Considering his role in the event, Dr Yerima, an urbane gentleman, should be expected to know more about the carnival than Adamu, who, to the best of this writer’s knowledge, has no role in either planning or hosting the event. As such, Adamu’s claim that the event is going to be about nudity and paganism -- the two pillars on which he has hinged his opposition -- has continued to astound your correspondent.

It is necessary to refer here to information garnered during the chat with Dr Yerima, which held on Monday the 31st of October 2005. As recounted in the story that resulted from the discussion, Dr Yerima’s response to what the carnival would look like implied that, “A procession of floats from all the states of the federation and specially sponsored floats will go round the city on the opening day. Moreover, a boat regatta will be put on display at Jabi Dam.

Additionally, there will be a food fair to present to carnival-goers a taste of Nigerian cuisine.

Apart from traditional dances and shows, in the realm of the theatrical arts, Dr Yerima said that historical plays aimed at unveiling the rudiments of influences from ancient times through independence would be staged. One such play, Amehoboni the Great, which concerns the peculiar choice of a traditional monarch facing possible dethronement by colonial authorities, will open at the Shehu Yar’adua Centre before playing subsequently at the Arts and Culture Centre in Area 10.

The reader may now consider what in any of this promises or hints of nudity and paganism.

The other source of one’s disappointment, as unlikely as it may seem, arises from Dr Yerima’s organisation itself. Even before Adamu’s damaging if undue and imprecise appraisal, the organisers of Abuja Carnival were not, in the view of this writer, communicating sufficiently with the Nigerian people. Indeed, in early November, seeing adverts on the international cable television circuit for the fiesta came as a mild shock as, at the time, one was not aware of a commensurate effort on Nigerian airwaves. Perhaps this was deliberate, the aim probably being to target the international audience and take the acquiescence of the local one for granted. Well, the limitation of that strategy is now self-evident.

And yet no matter what flaring the organisers deserve, a good dose should go to Adamu because his specifics were off beam. Moreover, in what one can only describe as utter mischief, he went overboard in stoking up religious passions over a non-existent problem of nudity and paganism. What -- one would truly like to know -- constitutes nudity and paganism in the usual traditional dances and shows that we see everyday in this country? If Adamu is against the carnival, as he certainly is, it is his right to say so. Yet, considering his pre-eminent position in journalism, especially on this side of the Niger, he really ought not to be adding fuel to an unfortunate tendency that already exists, which is to ‘religionise’ every issue and, sometimes, ignite unnecessary violence.

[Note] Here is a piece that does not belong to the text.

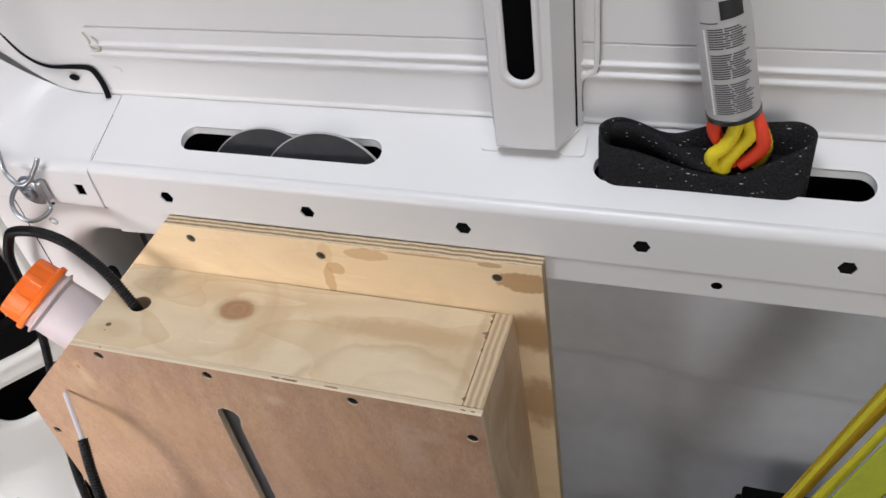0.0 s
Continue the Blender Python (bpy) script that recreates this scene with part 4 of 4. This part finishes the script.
# ---- things pushed into the rail's slots ----
def abrasive_disc(centre, tilt, turn_z, r):
    ob = thing("abrasive_disc", "dark grinding disc with grey rim pushed into a wall slot", "disc", group="discs in the slot")
    m = Matrix.Translation(centre) @ pose(0, 0, 0, 90 - tilt, 0, turn_z)
    part("face", lathe([(r * 0.3, -0.0006), (r - 0.0008, -0.0006), (r - 0.0008, 0.0012), (r * 0.3, 0.0012)], m, 72), DISC, ob, smooth=30)
    bm = bmesh.new()
    lathe([(r - 0.0008, -0.0011), (r, -0.0009), (r, 0.0015), (r - 0.0008, 0.0017)], m, 72, bm, caps=False)
    part("rim", bm, DISC_RIM, ob, "thin grey rim", smooth=30)


abrasive_disc((0.299, 0.1395, 0.6265), 17, 4, 0.0605)
abrasive_disc((0.243, 0.1455, 0.6250), 17, 4, 0.0585)

pouch = thing("felt_sleeve", "black speckled felt sleeve squeezed into a wall slot", "felt sleeve")
corners = rounded(0.524, 0.1425, 0.664, 0.1725, 0.0148, 10)
outer = []
for (ax, ay), (bx, by) in zip(corners, corners[1:] + corners[:1]):
    steps = max(1, round(math.hypot(bx - ax, by - ay) / 0.005))
    outer += [(ax + (bx - ax) * q / steps, ay + (by - ay) * q / steps) for q in range(steps)]
bm = bmesh.new()
strip = []
for x, y in outer:
    k = (x - 0.524) / 0.140
    is_front = y < 0.1575
    if is_front:
        top = 0.6995 - 0.0175 * smoothstep(0.03, 0.58, k) + 0.0275 * smoothstep(0.62, 1.0, k)
    else:
        top = 0.7055 - 0.0130 * math.exp(-((k - 0.34) / 0.17) ** 2) + 0.006 * smoothstep(0.6, 1.0, k)
    lean = 0.004 * math.sin(k * 5)
    strip.append([bm.verts.new(Vector((x, y + lean * (h - 0.66) * 12, h))) for h in (0.655, 0.666, 0.673, 0.679, top)])
for i in range(len(strip)):
    a, b = strip[i - 1], strip[i]
    for j in range(4):
        bm.faces.new((a[j], b[j], b[j + 1], a[j + 1]))
sleeve = part("felt_band", bm, FELT, pouch, smooth=70)
mod = sleeve.modifiers.new("thick", "SOLIDIFY")
mod.thickness, mod.offset = 0.0032, 0.0
fold = spline([(0.530, 0.1600, 0.7070), (0.545, 0.1600, 0.7085), (0.560, 0.1560, 0.7050), (0.574, 0.1520, 0.6985), (0.587, 0.1485, 0.6915), (0.602, 0.1460, 0.6850)], 0.003)
bm = sweep([(0.0, 0), (-0.010, 0.003), (-0.024, 0.005)], [lambda dz, dy, q=q: q + Vector((0, dy, dz)) for q in fold], closed=False)
flap = part("felt_fold", bm, FELT, pouch, smooth=70)
mod = flap.modifiers.new("thick", "SOLIDIFY")
mod.thickness, mod.offset = 0.003, 0.0

# Dark sheet added inside the sleeve in place of its shade.
part("sleeve_shade_floor", plate(rounded(0.5265, 0.1445, 0.6615, 0.1712, 0.0125, 6), [], 0.002, lambda u, v, w: Vector((u, v, 0.6745 + (v - 0.1445) * 0.36 - w))), FELT, pouch)
rope = thing("knotted_rope", "yellow and red plastic rope bundled in the felt sleeve", "rope")
STRANDS = [(ROPE_Y, [(0.6155, 0.150, 0.727), (0.6130, 0.1475, 0.714), (0.6080, 0.1470, 0.703), (0.6010, 0.1490, 0.694), (0.6035, 0.1520, 0.684), (0.6130, 0.1520, 0.680)]),
           (ROPE_Y, [(0.6200, 0.152, 0.727), (0.6240, 0.1510, 0.713), (0.6170, 0.1510, 0.700), (0.6110, 0.1500, 0.690), (0.6090, 0.1510, 0.680)]),
           (ROPE_R, [(0.6020, 0.155, 0.726), (0.6000, 0.1540, 0.715), (0.6040, 0.1550, 0.704), (0.6120, 0.1570, 0.694), (0.6160, 0.1570, 0.682)]),
           (ROPE_R, [(0.6250, 0.153, 0.727), (0.6300, 0.1510, 0.716), (0.6330, 0.1510, 0.704), (0.6280, 0.1525, 0.694), (0.6200, 0.1540, 0.684)]),
           (ROPE_Y, [(0.6220, 0.160, 0.724), (0.6300, 0.1590, 0.712), (0.6345, 0.1580, 0.700), (0.6330, 0.1580, 0.690), (0.6280, 0.1580, 0.681)])]
for mat, q in STRANDS:
    part("strand", pipe(spline(q, 0.002), lambda d: 0.0048 + 0.0002 * math.sin(d * 1500), 12), mat, rope, "yellow strand" if mat is ROPE_Y else "red strand", smooth=70)

can = thing("spray_can", "white printed spray can standing in the felt sleeve", "spray can")
can_turn = look((0.6115, 0.1560, 0.7270), (0.6115 + 0.0255, 0.1560 - 0.004, 0.7270 - 0.13))
R_CAN = 0.0172
part("can_body", lathe([(R_CAN * 0.9, 0.0), (R_CAN, 0.0012), (R_CAN, 0.150), (R_CAN * 0.8, 0.158)], can_turn, 48), CAN_WHITE, can, smooth=40)
part("base_rim", lathe([(R_CAN * 0.94, -0.0022), (R_CAN * 1.035, -0.0016), (R_CAN * 1.035, 0.0016), (R_CAN * 1.0, 0.0022)], can_turn, 48), plain("dark_steel_rim", (0.10, 0.10, 0.10), 0.35, 0.9), can, "dark rolled rim", smooth=40)


def can_patch(a0, a1, z0, z1, mat, name):
    """A piece of print that follows the can's side."""
    bm = bmesh.new()
    cols = [[bm.verts.new(can_turn @ Vector(((R_CAN + 0.00018) * math.cos(a), (R_CAN + 0.00018) * math.sin(a), z))) for z in (z0, z1)] for a in [a0 + (a1 - a0) * i / 10 for i in range(11)]]
    for p, q in zip(cols, cols[1:]):
        bm.faces.new((p[0], q[0], q[1], p[1]))
    part(name, bm, mat, can)


toward = can_turn.inverted().to_3x3() @ Vector((0.05, -0.9, 0.35))
MID = math.atan2(toward.y, toward.x)
rng = random.Random(11)
for i in range(34):
    z = 0.007 + 0.0016 * i + (0.003 if i > 13 else 0) + (0.003 if i > 24 else 0)
    cut = rng.uniform(-0.1, 0.15)
    can_patch(MID - 0.62, MID + cut, z, z + 0.0009, INK, "print_line")
    can_patch(MID + cut + 0.06, MID + 0.80 + rng.uniform(-0.3, 0.1), z, z + 0.0009, INK, "print_line")
can_patch(MID - 0.80, MID - 0.72, 0.006, 0.066, CAN_PALE, "print_panel")
can_patch(MID - 0.1, MID + 0.75, 0.072, 0.084, INK_DARK, "print_panel")
can_patch(MID - 1.0, MID + 0.9, 0.086, 0.150, INK_DARK, "print_panel")
can_patch(MID - 0.9, MID - 0.2, 0.070, 0.0708, INK, "print_line")

# ---- things on the floor beyond the box ----
arch = thing("wheel_arch", "blue-grey painted wheel arch hump on the van floor", "wheel arch", "structure")
bm = sweep(rounded(0.045, -0.02, 0.120, 0.100, 0.034, 8), [lambda y, z, x=x, k=k: Vector((x, 0.082 + (y - 0.082) * k, z * k)) for x, k in ((0.525, 0.86), (0.53, 0.95), (0.545, 1.0), (1.2, 1.0), (1.24, 0.9))], caps=True)
part("arch_hump", bm, GREY_LINING, arch, smooth=50)
case = thing("tool_case", "black plastic case standing behind the wheel arch", "case")
part("case_body", block(0.660, 0.142, 0.098, 0.78, 0.195, 0.226), BLACK_PLASTIC, case, bevel=0.004)
# Plain black block added to fill the dark area beyond the arch.
part("floor_black_block", block(0.552, 0.1230, -0.004, 0.800, 0.2000, 0.0975), BLACK_PLASTIC, case, bevel=0.004)
part("case_lid", block(0.666, 0.138, 0.2265, 0.775, 0.198, 0.237), BLACK_PLASTIC, case, bevel=0.003)
webbing = thing("strap_bundle", "fluorescent yellow webbing strap hanging in loose folds", "strap")


def ribbon(points, across, wide, mat, label):
    """A strap along points, its width going from one end's to the other's, with woven edges standing a little proud."""
    pts = spline(points, 0.008)
    bm = bmesh.new()
    side = Vector(across).normalized()
    rows = []
    for i, q in enumerate(pts):
        half = (wide[0] + (wide[1] - wide[0]) * i / (len(pts) - 1)) / 2
        rows.append([bm.verts.new(q + side * (half * k) + Vector((0, -0.0004 if abs(k) > 0.8 else 0.0, 0))) for k in (-1, -0.86, -0.5, 0, 0.5, 0.86, 1)])
    for a, b in zip(rows, rows[1:]):
        for j in range(6):
            bm.faces.new((a[j], a[j + 1], b[j + 1], b[j]))
    ob = part("webbing", bm, mat, webbing, label, smooth=60)
    mod = ob.modifiers.new("thick", "SOLIDIFY")
    mod.thickness = 0.0016


ACROSS = (0.80, 0.0, -0.50)
ribbon([(0.640, 0.094, 0.11), (0.680, 0.094, 0.33), (0.6985, 0.094, 0.400), (0.7180, 0.094, 0.470), (0.7370, 0.094, 0.534), (0.775, 0.094, 0.66)], ACROSS, (0.008, 0.018), STRAP_SHADE, "shaded orange-yellow inner side of a strap loop")
ribbon([(0.636, 0.088, 0.11), (0.676, 0.088, 0.33), (0.6915, 0.088, 0.394), (0.7135, 0.088, 0.475), (0.7340, 0.088, 0.547), (0.770, 0.088, 0.67)], ACROSS, (0.004, 0.004), STRAP, "yellow strap edge")
ribbon([(0.665, 0.084, 0.11), (0.695, 0.084, 0.33), (0.7080, 0.084, 0.395), (0.7250, 0.084, 0.455), (0.7410, 0.084, 0.512), (0.770, 0.084, 0.61)], ACROSS, (0.018, 0.004), STRAP, "yellow strap loop")
ribbon([(0.668, 0.090, 0.11), (0.700, 0.090, 0.33), (0.7150, 0.090, 0.400), (0.7280, 0.090, 0.450), (0.7400, 0.090, 0.498)], ACROSS, (0.012, 0.002), STRAP_SHADE, "shaded orange-yellow inner side of a strap loop")
ribbon([(0.690, 0.078, 0.11), (0.720, 0.078, 0.36), (0.7330, 0.078, 0.417), (0.7520, 0.078, 0.485), (0.800, 0.078, 0.64)], ACROSS, (0.030, 0.032), STRAP_GREEN, "broad yellow-green webbing strap")
ribbon([(0.715, 0.072, 0.11), (0.742, 0.072, 0.36), (0.7560, 0.072, 0.420), (0.7700, 0.072, 0.465), (0.820, 0.072, 0.60)], ACROSS, (0.012, 0.014), STRAP, "yellow strap edge")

It may surprise the reader that this writer couldn’t be bothered whether the festival holds or not. Either way, one would get on his bicycle and go about life as usual. In any case, when the government was busy dreaming up its carnival, one knew nothing of it. And there’s the nagging question whether the carnival-goers would not become victims of the robbers that are almost laying siege on Abuja at this time. But at the same time there’s a part of one that says, let the show go on!

This is basically because -- let’s all face the truth -- there is, as Professor Oculi Okello so eloquently put it the other day, “simultaneity in life.” At the same moment that babies are born, people are dying. On the same weekends people attend weddings and child dedication ceremonies, other people -- sometimes even the same people -- attend burials and wake-keepings as well. One man is laughing; another is crying. So even if robbers have turned this once peaceful city to a mini siege zone, there’s no reason why we shouldn’t be entertained at the same time, for, mark you, if the carnival holds, that is all it would amount to. Forget any talk of the country earning any foreign exchange, because that, as Mallam Kabiru A. Yusuf, the editor-in-chief of the Trust papers likes to say, is “a pie in the say.” Also, one would like to see the carnival hold if only to learn if the impression of a forthright man one has of Dr Yerima is deserved or not.

So will the carnival still hold? As the pidgin expression has it, na dem sabi! But your correspondent fervently hopes so. It’ll be too bad to stop what may well end up being a bloody good show, if nothing else, on account of inaccurate and unfair estimation.